We can show the gap is smaller for pay equity in unionized workplaces because of collective bargaining and those kinds of things. You have to take that into account when looking at those statistics.
Senator Marshall: In terms of the pay equity commissioner, has there been any discussion with regard to the level of funding that will be required to resource that office?
Ms. Berry: We saw that in the recent economic statement. We read it as about $49 million or almost $50 million over five years for the commissioner, the Human Rights Commission and things like. I don’t remember exactly. That was for the public service.
I am mixing up my money, but there was some in the update.
Ms. Smallman: It has been flagged that it’s probably not enough. The Bilson report recommended a stand-alone commission. A commissioner under the rubric of the Human Rights Commission is not quite that.
We’re not really taking as much of an issue with it, provided that there is adequate resourcing, provided that it’s not just one person but they have a team, and provided that there is a specialized unit responsible for pay equity.

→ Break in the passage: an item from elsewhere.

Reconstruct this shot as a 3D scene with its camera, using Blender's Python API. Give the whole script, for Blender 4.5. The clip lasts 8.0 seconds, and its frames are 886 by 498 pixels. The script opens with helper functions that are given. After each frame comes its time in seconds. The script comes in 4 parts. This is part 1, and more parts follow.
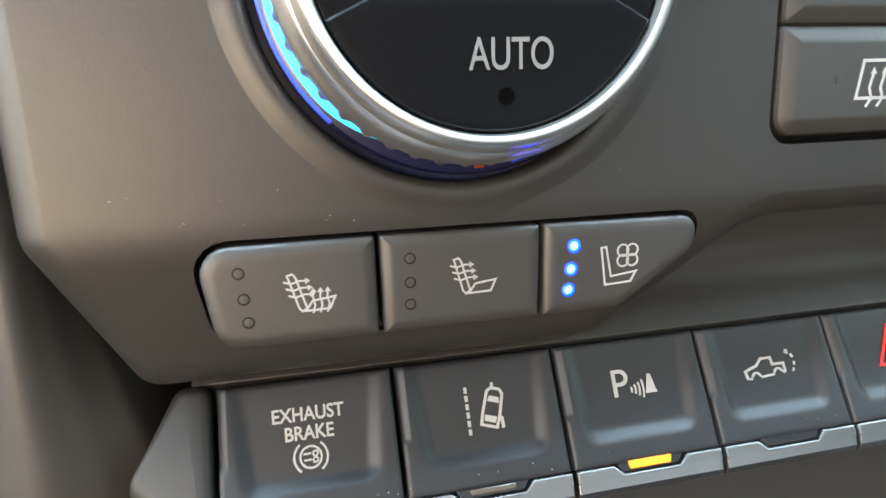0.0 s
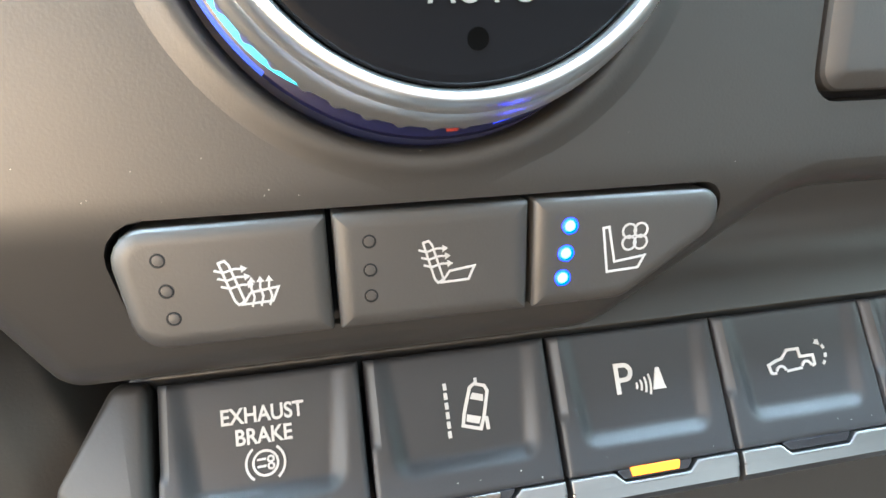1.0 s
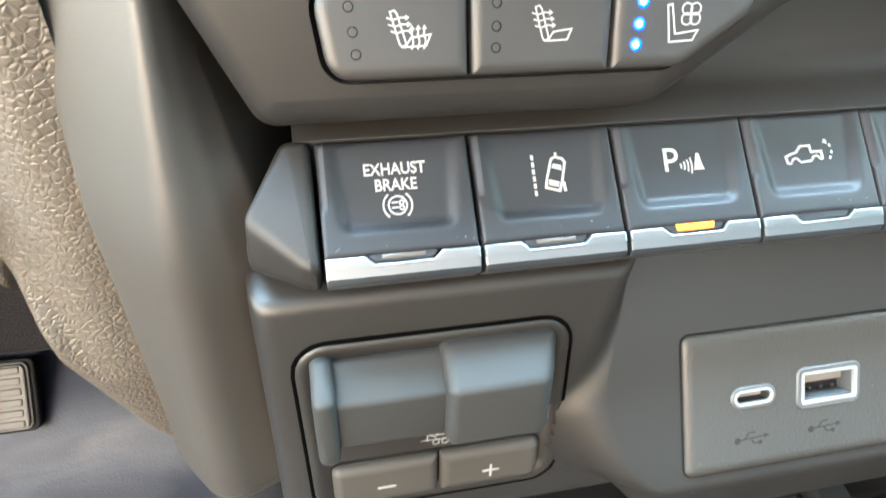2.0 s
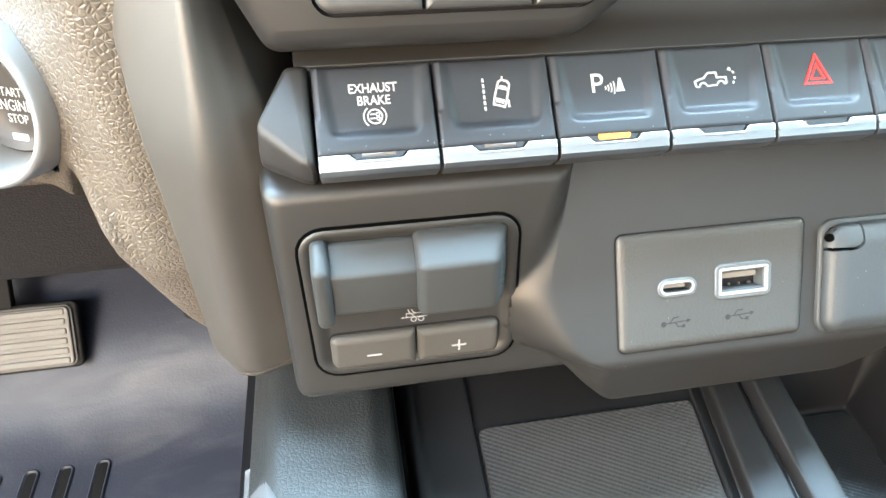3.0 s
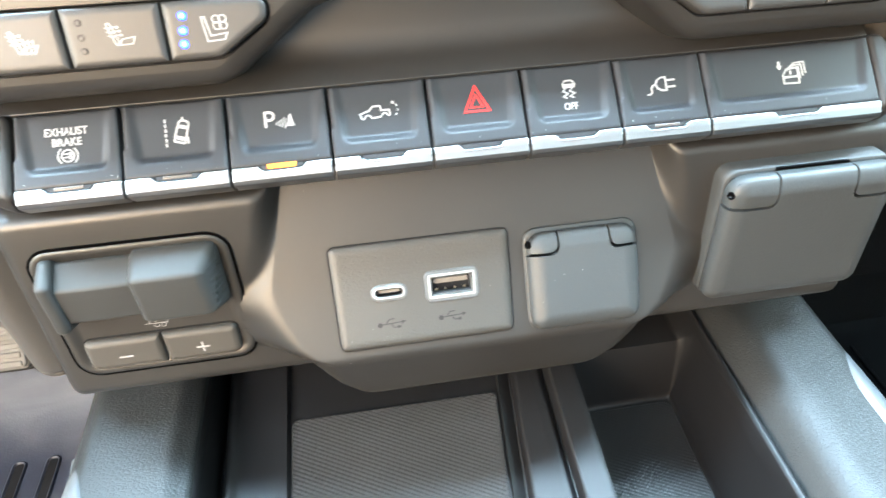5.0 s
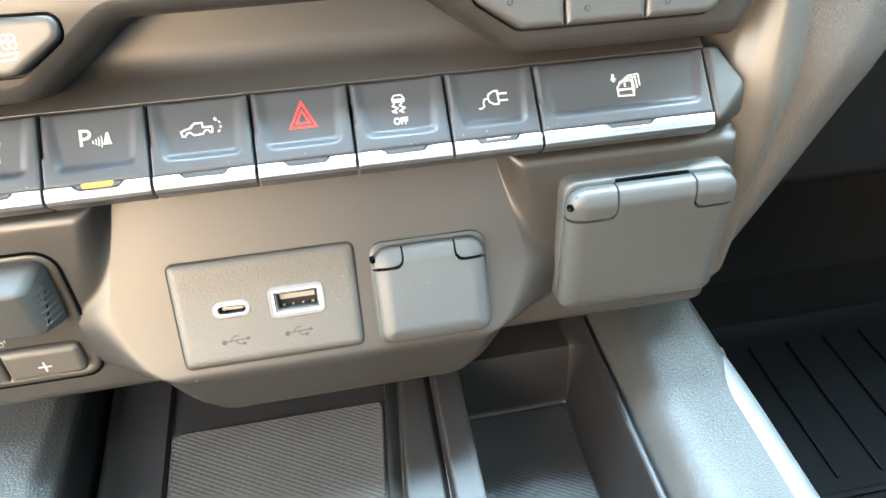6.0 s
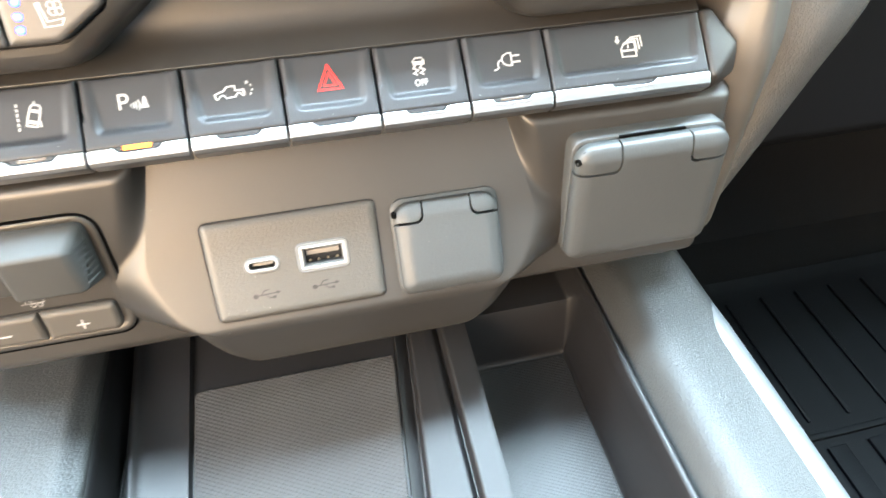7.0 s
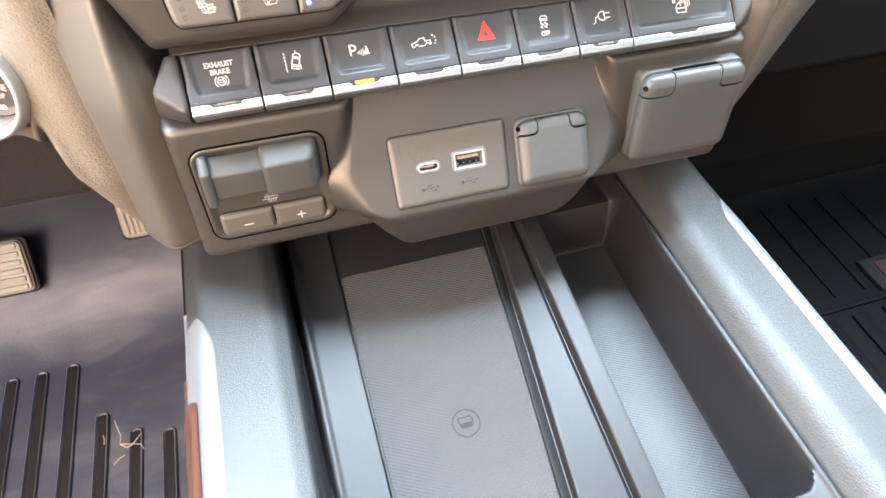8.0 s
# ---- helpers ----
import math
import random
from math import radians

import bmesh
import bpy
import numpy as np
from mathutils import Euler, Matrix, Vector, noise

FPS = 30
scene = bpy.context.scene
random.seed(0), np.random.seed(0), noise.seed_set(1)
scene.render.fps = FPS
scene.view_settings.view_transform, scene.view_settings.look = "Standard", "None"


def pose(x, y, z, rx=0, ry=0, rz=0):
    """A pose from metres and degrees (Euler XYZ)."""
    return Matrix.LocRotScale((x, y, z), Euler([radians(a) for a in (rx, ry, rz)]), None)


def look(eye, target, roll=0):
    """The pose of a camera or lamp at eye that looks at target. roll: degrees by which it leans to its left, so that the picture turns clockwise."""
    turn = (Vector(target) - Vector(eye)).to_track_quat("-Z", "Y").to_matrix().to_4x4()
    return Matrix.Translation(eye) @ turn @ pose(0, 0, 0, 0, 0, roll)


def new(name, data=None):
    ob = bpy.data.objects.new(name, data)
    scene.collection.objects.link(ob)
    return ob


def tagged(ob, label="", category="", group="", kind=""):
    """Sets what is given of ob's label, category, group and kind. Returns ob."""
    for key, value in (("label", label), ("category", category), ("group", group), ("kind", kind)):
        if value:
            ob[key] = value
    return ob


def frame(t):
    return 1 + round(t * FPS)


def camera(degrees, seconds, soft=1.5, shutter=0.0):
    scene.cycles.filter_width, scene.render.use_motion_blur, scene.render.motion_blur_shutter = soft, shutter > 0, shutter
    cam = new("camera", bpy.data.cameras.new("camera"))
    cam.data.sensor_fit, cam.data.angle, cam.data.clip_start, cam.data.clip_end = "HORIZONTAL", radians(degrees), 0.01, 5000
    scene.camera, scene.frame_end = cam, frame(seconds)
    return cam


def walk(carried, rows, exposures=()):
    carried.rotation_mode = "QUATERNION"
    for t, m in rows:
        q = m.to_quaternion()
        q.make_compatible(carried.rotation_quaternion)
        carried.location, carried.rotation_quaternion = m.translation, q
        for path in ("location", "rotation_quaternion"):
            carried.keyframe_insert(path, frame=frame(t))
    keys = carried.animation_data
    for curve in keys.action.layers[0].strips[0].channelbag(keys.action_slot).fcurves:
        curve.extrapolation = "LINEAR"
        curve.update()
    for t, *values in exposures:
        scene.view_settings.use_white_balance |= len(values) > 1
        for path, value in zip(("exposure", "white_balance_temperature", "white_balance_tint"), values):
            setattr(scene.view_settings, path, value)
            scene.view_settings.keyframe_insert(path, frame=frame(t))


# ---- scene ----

The government has also told us that it plans to add three additional members of the Canadian Human Rights Tribunal with expertise in pay equity to deal with any complaints that can’t be resolved by the commissioner. This is also promising because we don’t know, as we deal with this legislation, how it will play out.
We will have to pay careful attention to the budgets assigned. If the commissioner is expected to provide public awareness and education, training for employer and employee groups, mediation and dispute resolution and all of that, they will require a substantial amount of resources.
Senator Marshall: The $29 million sounds like it might be enough.
Ms. Smallman: Maybe. We will have to see.
The Chair: Thank you. That brings this session to a conclusion.
I would like to thank our witnesses for being here and for sharing their opinions and comments.
Honourable senators, before we adjourn I would like to remind you that we will be meeting tomorrow morning at nine o’clock in the Victoria Building to proceed to clause-by-clause consideration of Bill C-86.